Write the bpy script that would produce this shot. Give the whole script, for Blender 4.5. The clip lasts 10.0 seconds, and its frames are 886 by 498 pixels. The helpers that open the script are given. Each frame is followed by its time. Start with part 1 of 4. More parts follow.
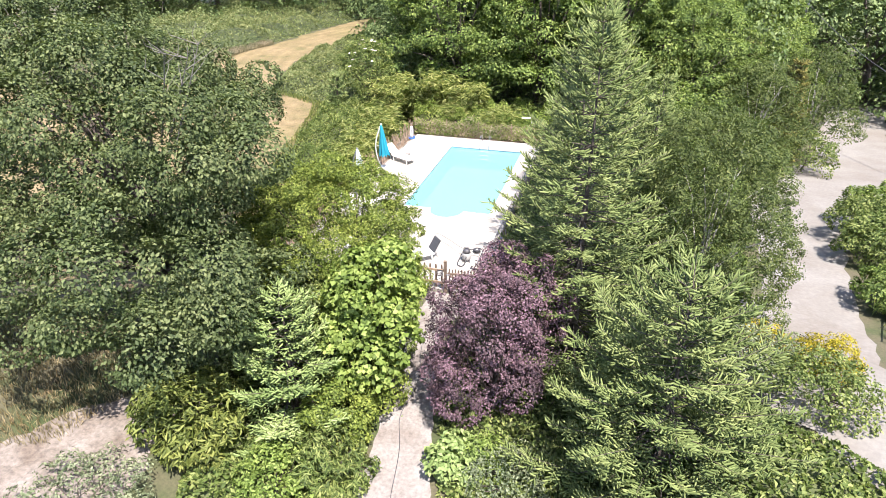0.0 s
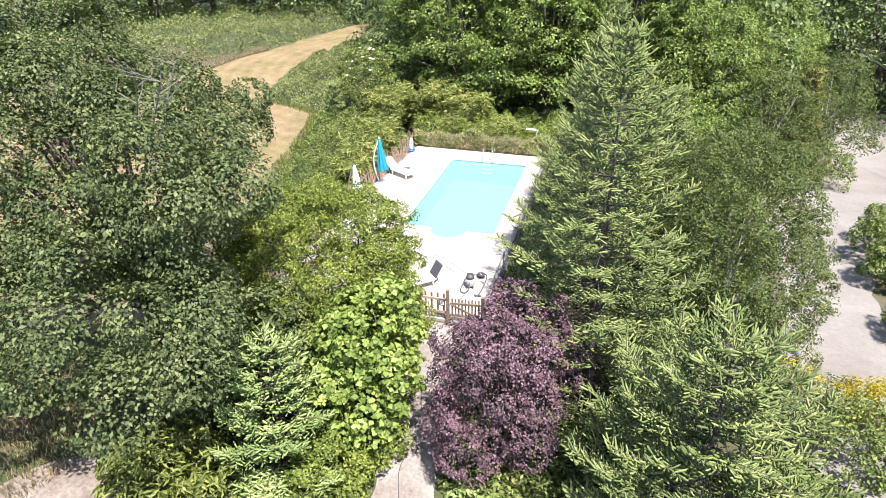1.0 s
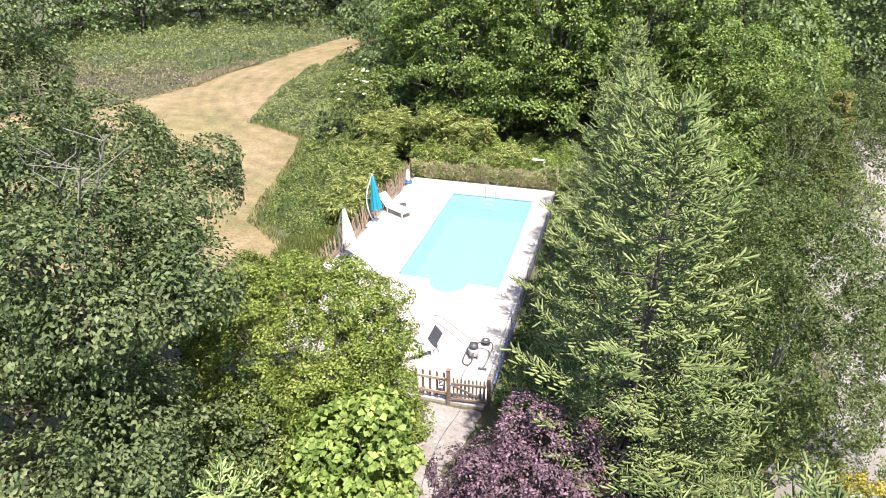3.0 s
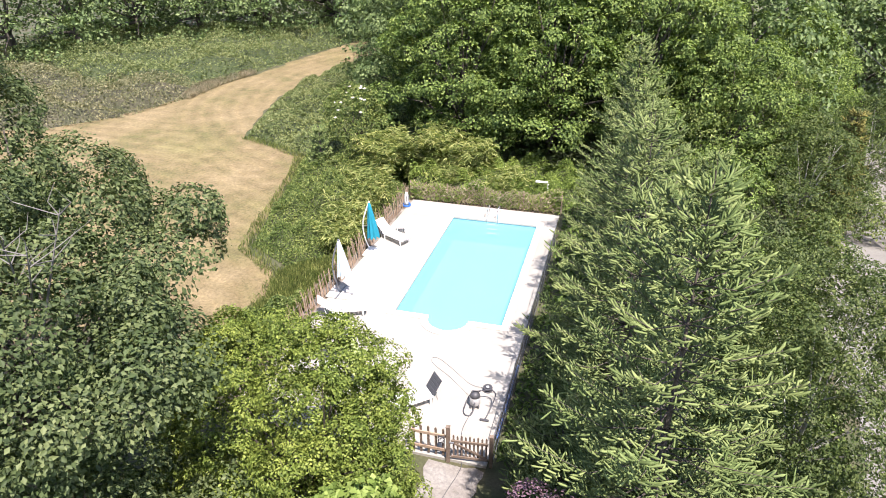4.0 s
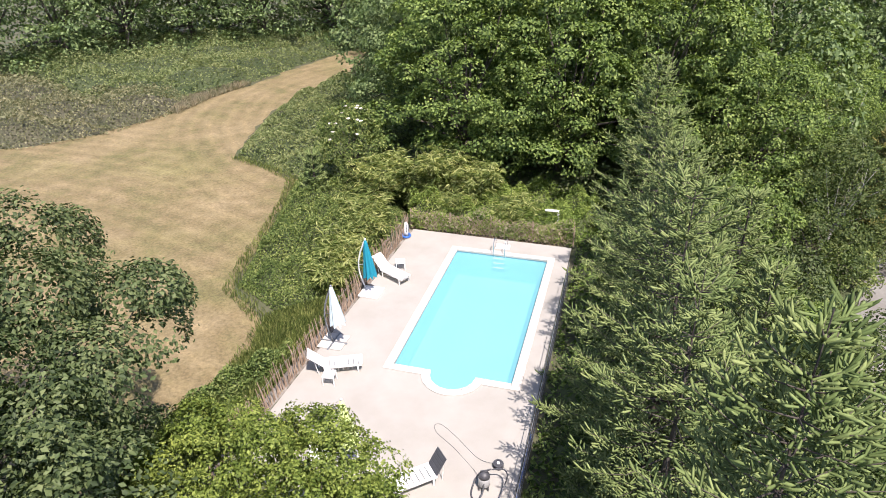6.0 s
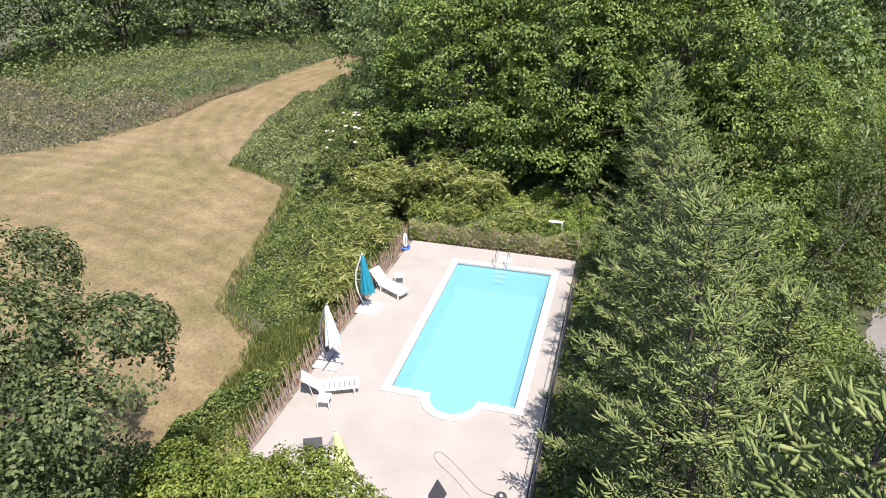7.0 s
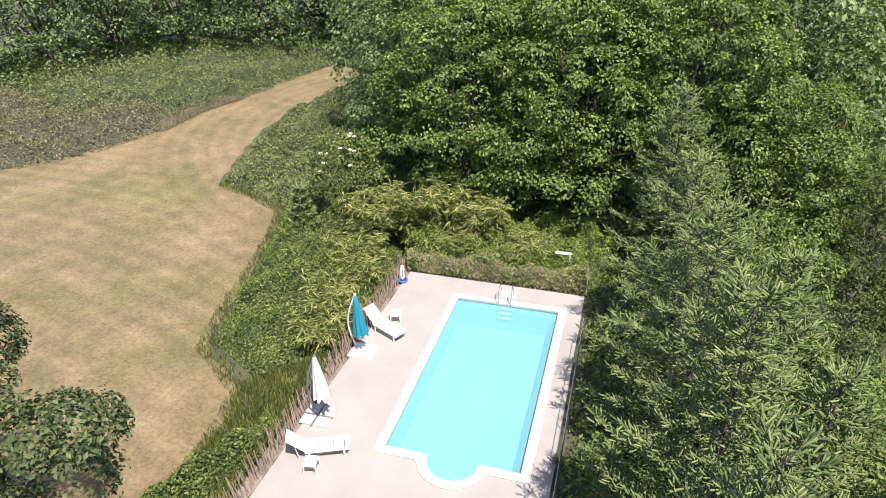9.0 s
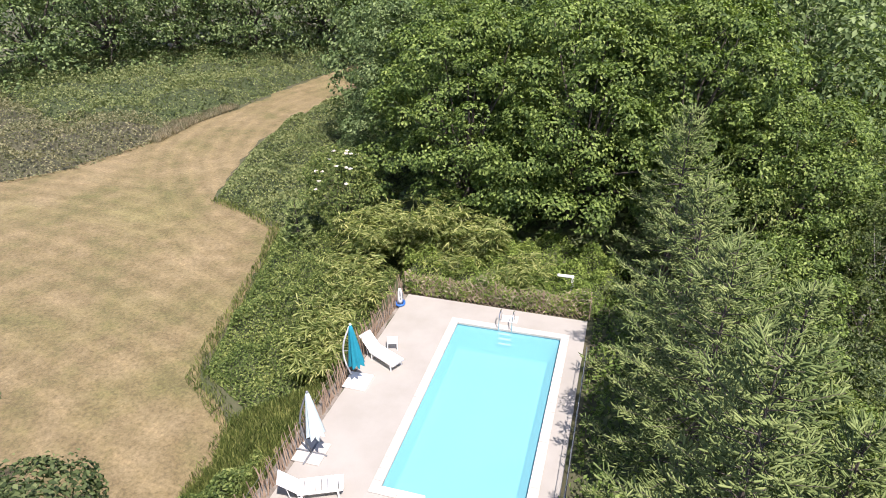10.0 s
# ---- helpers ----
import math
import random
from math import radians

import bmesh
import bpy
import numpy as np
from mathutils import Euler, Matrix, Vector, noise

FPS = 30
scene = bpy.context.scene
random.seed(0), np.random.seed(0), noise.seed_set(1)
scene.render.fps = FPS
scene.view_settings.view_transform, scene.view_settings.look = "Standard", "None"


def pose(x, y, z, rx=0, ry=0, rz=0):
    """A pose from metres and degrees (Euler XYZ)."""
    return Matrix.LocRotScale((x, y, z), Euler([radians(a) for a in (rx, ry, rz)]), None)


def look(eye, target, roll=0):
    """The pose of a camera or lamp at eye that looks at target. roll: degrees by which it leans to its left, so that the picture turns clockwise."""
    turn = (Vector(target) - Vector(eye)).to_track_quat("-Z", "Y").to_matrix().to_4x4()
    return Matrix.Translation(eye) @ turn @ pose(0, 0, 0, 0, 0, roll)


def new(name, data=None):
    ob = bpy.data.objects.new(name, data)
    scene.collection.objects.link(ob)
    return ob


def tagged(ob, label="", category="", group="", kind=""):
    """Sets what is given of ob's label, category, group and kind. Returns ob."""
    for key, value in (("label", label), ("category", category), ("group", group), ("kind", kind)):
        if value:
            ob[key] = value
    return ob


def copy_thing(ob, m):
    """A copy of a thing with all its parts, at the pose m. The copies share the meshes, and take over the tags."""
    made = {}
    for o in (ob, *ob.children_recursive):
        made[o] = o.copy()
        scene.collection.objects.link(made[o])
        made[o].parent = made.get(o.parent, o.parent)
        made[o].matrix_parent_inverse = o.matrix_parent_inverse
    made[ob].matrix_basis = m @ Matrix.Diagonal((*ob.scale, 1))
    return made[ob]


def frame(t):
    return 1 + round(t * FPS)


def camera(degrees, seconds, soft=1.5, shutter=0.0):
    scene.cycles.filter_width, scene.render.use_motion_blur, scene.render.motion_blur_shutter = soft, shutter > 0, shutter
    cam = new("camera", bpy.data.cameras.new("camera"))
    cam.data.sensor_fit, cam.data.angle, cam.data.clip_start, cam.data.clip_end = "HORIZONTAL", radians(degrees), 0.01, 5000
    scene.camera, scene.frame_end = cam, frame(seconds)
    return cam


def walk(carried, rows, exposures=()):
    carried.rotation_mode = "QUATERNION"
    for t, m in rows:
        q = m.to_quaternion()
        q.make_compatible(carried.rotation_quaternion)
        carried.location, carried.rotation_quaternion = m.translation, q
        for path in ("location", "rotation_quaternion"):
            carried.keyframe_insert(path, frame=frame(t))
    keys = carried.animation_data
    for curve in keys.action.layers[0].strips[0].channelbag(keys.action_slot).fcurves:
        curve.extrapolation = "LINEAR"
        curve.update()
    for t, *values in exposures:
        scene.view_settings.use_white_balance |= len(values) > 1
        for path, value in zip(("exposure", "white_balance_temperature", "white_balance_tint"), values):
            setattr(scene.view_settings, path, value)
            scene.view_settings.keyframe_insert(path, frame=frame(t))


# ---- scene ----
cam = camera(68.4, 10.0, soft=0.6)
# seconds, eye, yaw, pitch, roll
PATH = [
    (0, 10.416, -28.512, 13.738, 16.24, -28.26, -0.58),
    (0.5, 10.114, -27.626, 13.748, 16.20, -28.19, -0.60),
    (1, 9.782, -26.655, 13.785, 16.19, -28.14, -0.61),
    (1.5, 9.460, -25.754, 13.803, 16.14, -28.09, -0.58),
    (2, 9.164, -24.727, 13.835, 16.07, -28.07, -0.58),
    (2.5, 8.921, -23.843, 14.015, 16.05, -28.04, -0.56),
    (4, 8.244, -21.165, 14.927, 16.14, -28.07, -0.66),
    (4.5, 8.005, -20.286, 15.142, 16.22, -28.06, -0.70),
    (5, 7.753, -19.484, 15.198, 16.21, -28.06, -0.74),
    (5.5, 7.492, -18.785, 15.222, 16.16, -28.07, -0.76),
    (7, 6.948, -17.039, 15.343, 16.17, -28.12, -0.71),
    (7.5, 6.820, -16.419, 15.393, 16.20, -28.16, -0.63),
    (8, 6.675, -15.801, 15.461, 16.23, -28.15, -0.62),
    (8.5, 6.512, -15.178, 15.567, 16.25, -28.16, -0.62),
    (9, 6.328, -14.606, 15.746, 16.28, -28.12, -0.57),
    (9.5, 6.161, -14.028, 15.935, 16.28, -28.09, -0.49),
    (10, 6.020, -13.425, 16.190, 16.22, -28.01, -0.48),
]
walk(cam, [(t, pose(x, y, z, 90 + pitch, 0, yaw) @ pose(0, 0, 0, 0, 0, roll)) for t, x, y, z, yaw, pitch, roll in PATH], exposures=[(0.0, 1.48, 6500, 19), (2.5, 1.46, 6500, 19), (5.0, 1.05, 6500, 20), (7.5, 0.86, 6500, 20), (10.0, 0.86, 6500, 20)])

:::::

> _To be done_
Print the full listing exactly, dropping the pictures.

> _Answer to this exercise_
Write the bpy script that would produce this shot. Give the whole script, for Blender 4.5. The clip lasts 10.0 seconds, and its frames are 886 by 498 pixels. The helpers that open the script are given. Each frame is followed by its time. Start with part 1 of 4. More parts follow.
0.0 s
1.0 s
3.0 s
4.0 s
6.0 s
7.0 s
9.0 s
10.0 s
# ---- helpers ----
import math
import random
from math import radians

import bmesh
import bpy
import numpy as np
from mathutils import Euler, Matrix, Vector, noise

FPS = 30
scene = bpy.context.scene
random.seed(0), np.random.seed(0), noise.seed_set(1)
scene.render.fps = FPS
scene.view_settings.view_transform, scene.view_settings.look = "Standard", "None"


def pose(x, y, z, rx=0, ry=0, rz=0):
    """A pose from metres and degrees (Euler XYZ)."""
    return Matrix.LocRotScale((x, y, z), Euler([radians(a) for a in (rx, ry, rz)]), None)


def look(eye, target, roll=0):
    """The pose of a camera or lamp at eye that looks at target. roll: degrees by which it leans to its left, so that the picture turns clockwise."""
    turn = (Vector(target) - Vector(eye)).to_track_quat("-Z", "Y").to_matrix().to_4x4()
    return Matrix.Translation(eye) @ turn @ pose(0, 0, 0, 0, 0, roll)


def new(name, data=None):
    ob = bpy.data.objects.new(name, data)
    scene.collection.objects.link(ob)
    return ob


def tagged(ob, label="", category="", group="", kind=""):
    """Sets what is given of ob's label, category, group and kind. Returns ob."""
    for key, value in (("label", label), ("category", category), ("group", group), ("kind", kind)):
        if value:
            ob[key] = value
    return ob


def copy_thing(ob, m):
    """A copy of a thing with all its parts, at the pose m. The copies share the meshes, and take over the tags."""
    made = {}
    for o in (ob, *ob.children_recursive):
        made[o] = o.copy()
        scene.collection.objects.link(made[o])
        made[o].parent = made.get(o.parent, o.parent)
        made[o].matrix_parent_inverse = o.matrix_parent_inverse
    made[ob].matrix_basis = m @ Matrix.Diagonal((*ob.scale, 1))
    return made[ob]


def frame(t):
    return 1 + round(t * FPS)


def camera(degrees, seconds, soft=1.5, shutter=0.0):
    scene.cycles.filter_width, scene.render.use_motion_blur, scene.render.motion_blur_shutter = soft, shutter > 0, shutter
    cam = new("camera", bpy.data.cameras.new("camera"))
    cam.data.sensor_fit, cam.data.angle, cam.data.clip_start, cam.data.clip_end = "HORIZONTAL", radians(degrees), 0.01, 5000
    scene.camera, scene.frame_end = cam, frame(seconds)
    return cam


def walk(carried, rows, exposures=()):
    carried.rotation_mode = "QUATERNION"
    for t, m in rows:
        q = m.to_quaternion()
        q.make_compatible(carried.rotation_quaternion)
        carried.location, carried.rotation_quaternion = m.translation, q
        for path in ("location", "rotation_quaternion"):
            carried.keyframe_insert(path, frame=frame(t))
    keys = carried.animation_data
    for curve in keys.action.layers[0].strips[0].channelbag(keys.action_slot).fcurves:
        curve.extrapolation = "LINEAR"
        curve.update()
    for t, *values in exposures:
        scene.view_settings.use_white_balance |= len(values) > 1
        for path, value in zip(("exposure", "white_balance_temperature", "white_balance_tint"), values):
            setattr(scene.view_settings, path, value)
            scene.view_settings.keyframe_insert(path, frame=frame(t))


# ---- scene ----
cam = camera(68.4, 10.0, soft=0.6)
# seconds, eye, yaw, pitch, roll
PATH = [
    (0, 10.416, -28.512, 13.738, 16.24, -28.26, -0.58),
    (0.5, 10.114, -27.626, 13.748, 16.20, -28.19, -0.60),
    (1, 9.782, -26.655, 13.785, 16.19, -28.14, -0.61),
    (1.5, 9.460, -25.754, 13.803, 16.14, -28.09, -0.58),
    (2, 9.164, -24.727, 13.835, 16.07, -28.07, -0.58),
    (2.5, 8.921, -23.843, 14.015, 16.05, -28.04, -0.56),
    (4, 8.244, -21.165, 14.927, 16.14, -28.07, -0.66),
    (4.5, 8.005, -20.286, 15.142, 16.22, -28.06, -0.70),
    (5, 7.753, -19.484, 15.198, 16.21, -28.06, -0.74),
    (5.5, 7.492, -18.785, 15.222, 16.16, -28.07, -0.76),
    (7, 6.948, -17.039, 15.343, 16.17, -28.12, -0.71),
    (7.5, 6.820, -16.419, 15.393, 16.20, -28.16, -0.63),
    (8, 6.675, -15.801, 15.461, 16.23, -28.15, -0.62),
    (8.5, 6.512, -15.178, 15.567, 16.25, -28.16, -0.62),
    (9, 6.328, -14.606, 15.746, 16.28, -28.12, -0.57),
    (9.5, 6.161, -14.028, 15.935, 16.28, -28.09, -0.49),
    (10, 6.020, -13.425, 16.190, 16.22, -28.01, -0.48),
]
walk(cam, [(t, pose(x, y, z, 90 + pitch, 0, yaw) @ pose(0, 0, 0, 0, 0, roll)) for t, x, y, z, yaw, pitch, roll in PATH], exposures=[(0.0, 1.48, 6500, 19), (2.5, 1.46, 6500, 19), (5.0, 1.05, 6500, 20), (7.5, 0.86, 6500, 20), (10.0, 0.86, 6500, 20)])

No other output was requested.